Common use of Declarations and Guarantees of the Pledgor Clause in Contracts

Declarations and Guarantees of the Pledgor. Notwithstanding the declarations and guarantees in the Financing Contract, the Pledgor hereby declares and guarantees the follows to the Guaranteed Creditors: (a) the Pledgor is the only legitimate owner of the Shares.
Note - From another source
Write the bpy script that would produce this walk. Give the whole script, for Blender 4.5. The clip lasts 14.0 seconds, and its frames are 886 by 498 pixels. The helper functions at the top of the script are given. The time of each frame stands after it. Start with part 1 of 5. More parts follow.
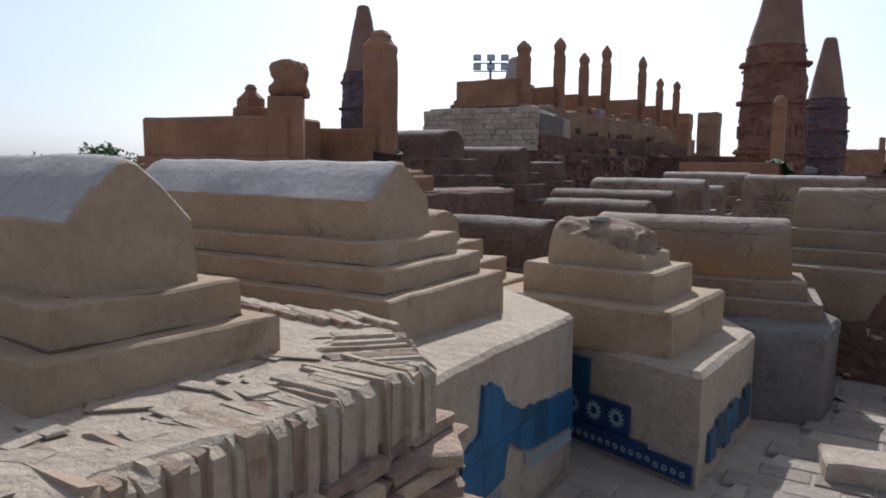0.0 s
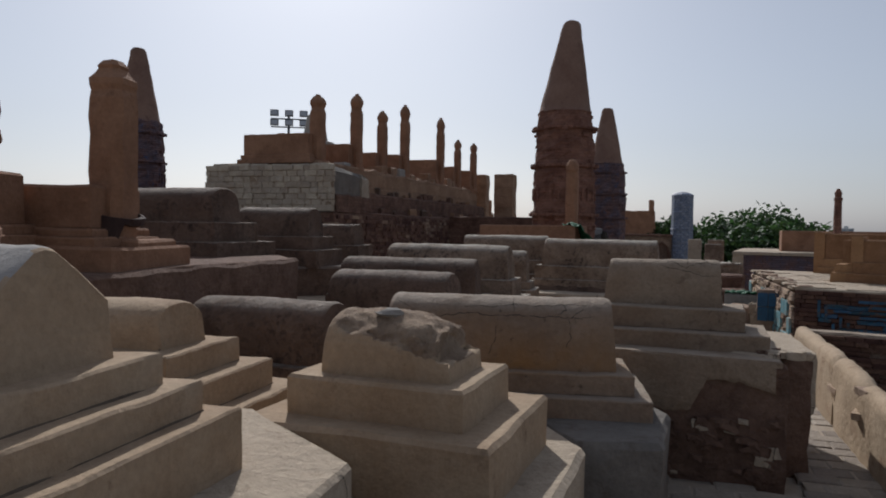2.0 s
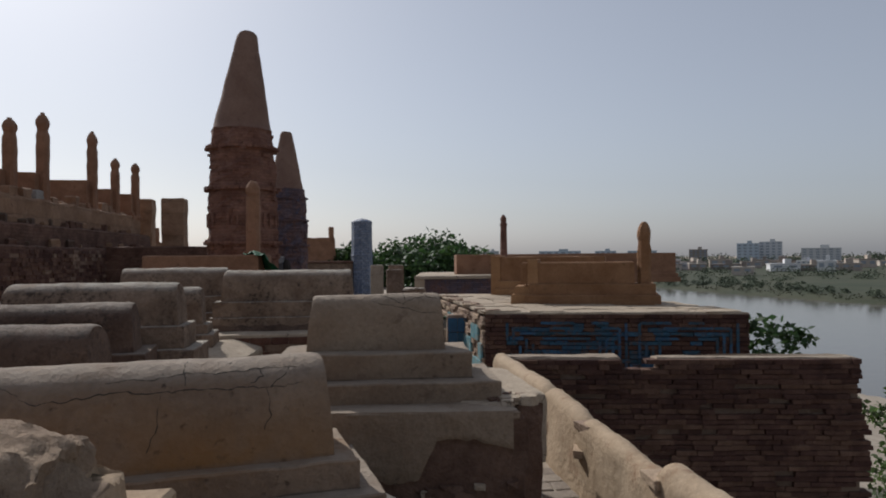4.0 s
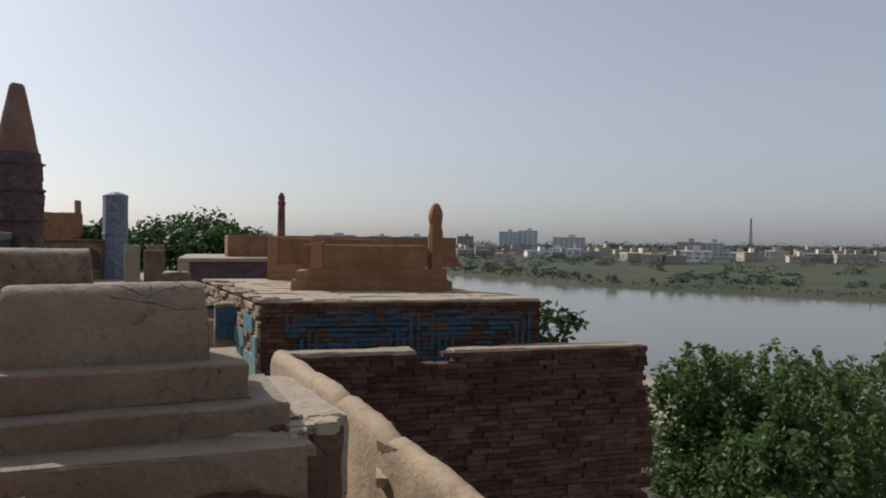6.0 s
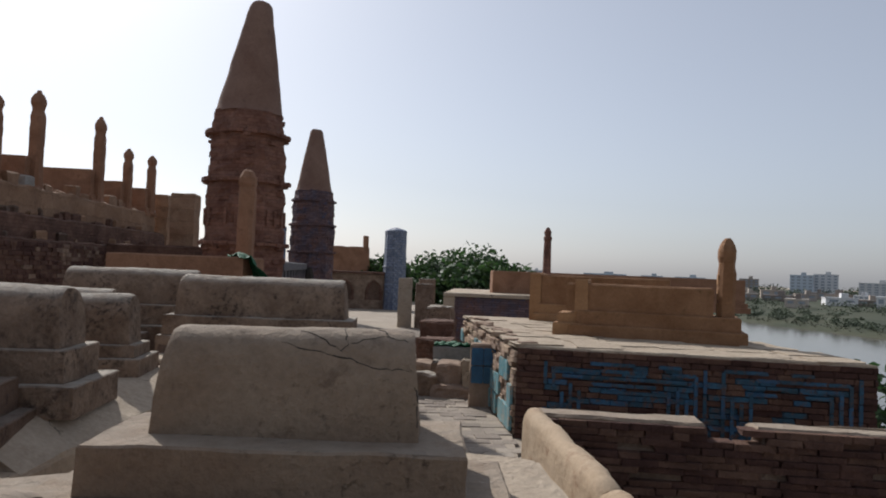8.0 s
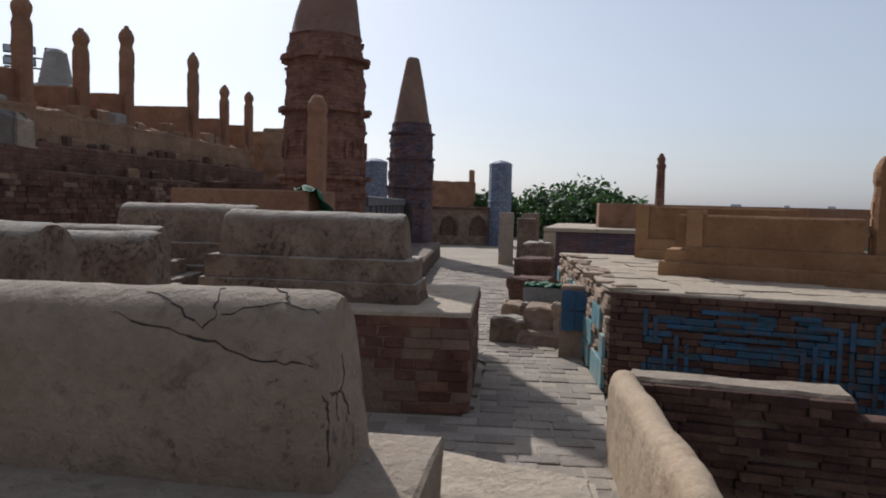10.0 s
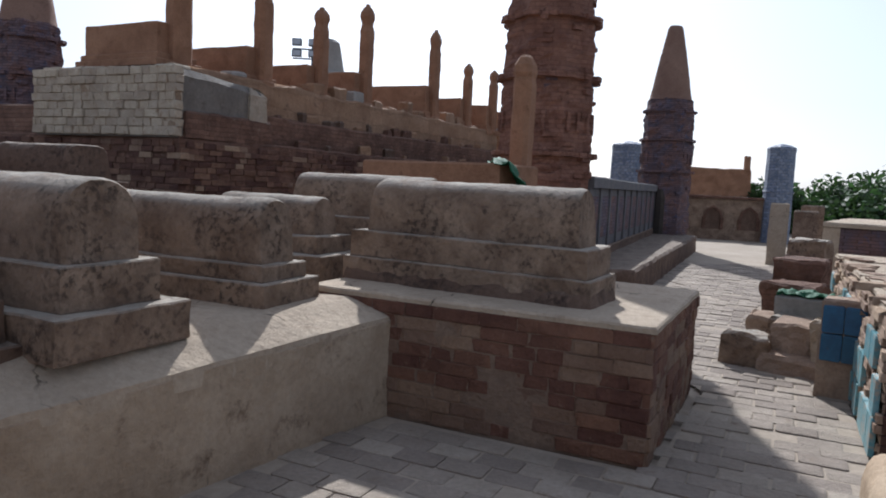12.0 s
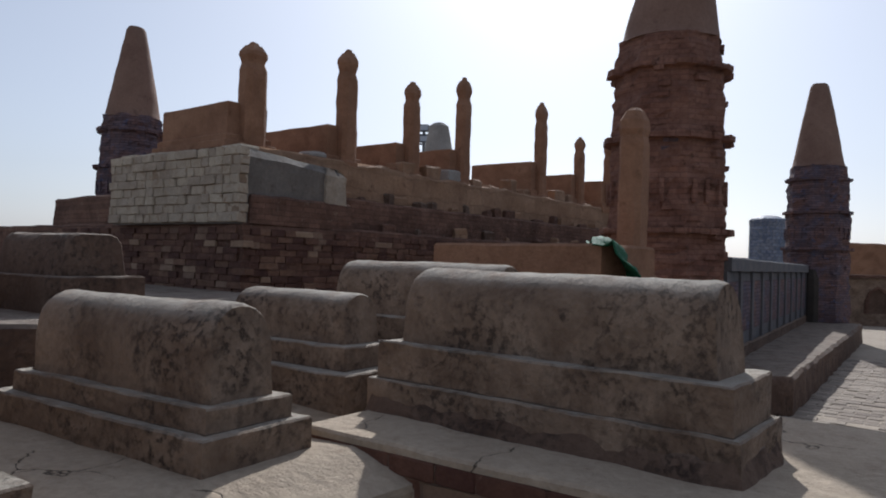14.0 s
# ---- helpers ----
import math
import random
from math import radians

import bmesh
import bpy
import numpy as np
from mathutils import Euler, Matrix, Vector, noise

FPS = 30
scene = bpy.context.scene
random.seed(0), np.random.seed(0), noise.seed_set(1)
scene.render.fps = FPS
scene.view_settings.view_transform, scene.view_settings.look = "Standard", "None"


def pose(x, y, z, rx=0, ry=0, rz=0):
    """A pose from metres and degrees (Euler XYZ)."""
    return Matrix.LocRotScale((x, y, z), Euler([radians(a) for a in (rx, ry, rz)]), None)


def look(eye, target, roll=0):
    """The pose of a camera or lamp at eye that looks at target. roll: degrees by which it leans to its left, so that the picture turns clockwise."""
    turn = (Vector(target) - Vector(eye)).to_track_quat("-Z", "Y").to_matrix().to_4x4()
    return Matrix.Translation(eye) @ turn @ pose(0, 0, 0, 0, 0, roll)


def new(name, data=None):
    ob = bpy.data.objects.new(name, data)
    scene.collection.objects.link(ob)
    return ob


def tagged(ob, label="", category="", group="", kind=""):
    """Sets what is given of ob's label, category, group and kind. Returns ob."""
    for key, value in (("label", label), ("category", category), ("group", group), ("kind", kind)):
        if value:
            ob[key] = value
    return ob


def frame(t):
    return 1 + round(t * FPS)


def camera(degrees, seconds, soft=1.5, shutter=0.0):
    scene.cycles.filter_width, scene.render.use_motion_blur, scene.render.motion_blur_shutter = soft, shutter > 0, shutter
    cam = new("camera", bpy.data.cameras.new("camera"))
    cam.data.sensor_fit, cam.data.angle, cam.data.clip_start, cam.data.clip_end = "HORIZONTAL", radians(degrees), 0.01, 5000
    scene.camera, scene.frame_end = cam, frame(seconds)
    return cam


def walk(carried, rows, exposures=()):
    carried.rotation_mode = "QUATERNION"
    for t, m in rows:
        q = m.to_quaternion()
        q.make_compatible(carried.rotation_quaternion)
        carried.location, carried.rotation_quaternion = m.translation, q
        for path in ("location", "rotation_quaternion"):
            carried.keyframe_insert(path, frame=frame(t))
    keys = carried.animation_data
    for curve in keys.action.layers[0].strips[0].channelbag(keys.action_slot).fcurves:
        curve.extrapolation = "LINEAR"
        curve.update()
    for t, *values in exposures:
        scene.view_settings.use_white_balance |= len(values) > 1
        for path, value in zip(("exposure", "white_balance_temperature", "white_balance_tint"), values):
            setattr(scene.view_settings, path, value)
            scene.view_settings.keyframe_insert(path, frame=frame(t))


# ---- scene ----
cam = camera(64.5, 14.0, soft=1.9)
PATH = [
    (0, (0.506, -0.183, 1.572), (0.336, 1.796, 1.343), 0.7),
    (0.5, (0.52, 0.103, 1.609), (0.447, 2.096, 1.461), 0.1),
    (1, (0.546, 0.43, 1.65), (0.723, 2.422, 1.621), -0.2),
    (1.5, (0.62, 0.692, 1.651), (0.847, 2.679, 1.675), -0.4),
    (2, (0.732, 1.003, 1.663), (1.105, 2.966, 1.603), 0.8),
    (2.5, (0.786, 1.321, 1.653), (1.372, 3.233, 1.613), -0.7),
    (3, (0.887, 1.604, 1.667), (1.633, 3.459, 1.653), 0.2),
    (3.5, (0.989, 1.858, 1.688), (1.928, 3.624, 1.689), 0.2),
    (4, (1.087, 2.137, 1.685), (2.278, 3.743, 1.705), -0.6),
    (4.2, (1.128, 2.225, 1.701), (2.414, 3.757, 1.669), -0.7),
    (6.3, (1.856, 3.087, 1.653), (3.494, 4.234, 1.634), 0.7),
    (6.5, (1.939, 3.154, 1.662), (3.518, 4.382, 1.665), 2.3),
    (7, (2.092, 3.324, 1.65), (3.481, 4.761, 1.573), 1.2),
    (7.5, (2.281, 3.538, 1.673), (3.598, 5.044, 1.672), 1.5),
    (8, (2.523, 3.73, 1.655), (3.611, 5.407, 1.718), 2.2),
    (8.2, (2.601, 3.797, 1.666), (3.61, 5.523, 1.68), 1.0),
    (10.5, (3.640, 4.699, 1.581), (4.278, 6.59, 1.443), 1.9),
    (11, (3.900, 4.95, 1.508), (4.198, 6.922, 1.361), 3.0),
    (11.5, (4.15, 5.19, 1.492), (4.344, 7.167, 1.253), 1.3),
    (12, (4.412, 5.545, 1.522), (4.492, 7.534, 1.333), 2.8),
    (12.5, (4.612, 5.905, 1.524), (4.513, 7.9, 1.416), 3.0),
    (13, (4.683, 6.322, 1.531), (4.455, 8.307, 1.459), 3.2),
    (13.5, (4.724, 6.701, 1.558), (4.284, 8.652, 1.553), 2.8),
    (14, (4.773, 7.127, 1.574), (4.494, 9.107, 1.607), 1.7),
]
EXPOSURE = [(0, 0.0, 5580), (0.5, -0.33, 5630), (1, -0.84, 5780), (1.5, -0.55, 5830), (2, -0.65, 5880), (2.5, -0.69, 5880), (4, -0.58, 6030), (6.5, -0.2, 6130), (7, -0.09, 6130), (7.5, -0.36, 6080), (8, -0.28, 6030), (10.5, -0.32, 5780), (11.2, -0.03, 5730), (11.5, 0.18, 5730), (12, 0.16, 5630), (13, 0.27, 5580), (14, -0.3, 5730)]
walk(cam, [(t, look(eye, target, roll)) for t, eye, target, roll in PATH], [(t, stops, kelvin, 10) for t, stops, kelvin in EXPOSURE])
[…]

With the exception of the Pledge, the Shares are free of all constraints, responsibilities, guarantee rights, privileges or any other such legal or contractual constraint in favor of third parties, with the exception of the constraints deriving directly and exclusively from Law; (b) the Shares have been validly issued, subscribed and fully released as per current legal regulations and standards; (c) the Pledgor has full rights and powers for signing this Deed; (d) the Pledge covered by this Deed, following the carrying out of the formalities specified in Article 4, will be a first degree pledge on the Shares in order to guarantee the Guaranteed Obligations, valid and effective for the Pledgor, the Company and the third parties; (e) the creation and the perfecting of the Pledge are part of the company purpose of the Pledgor and the Pledgor has obtained all the authorizations (company or other type authorizations) required for the setting up of the Pledge; (f) as far as it knows, there are no contestations or proceedings, already pending, of any kind, which could call into question or compromise the ability of the Pledgor to conclude this Deed; (g) the signing and the implementation by the Pledgor of this Deed, as far as it knows, does not breach nor create any breach of third party rights, agreements or obligations taken on by the Pledgor and applicable to and binding for the Pledgor.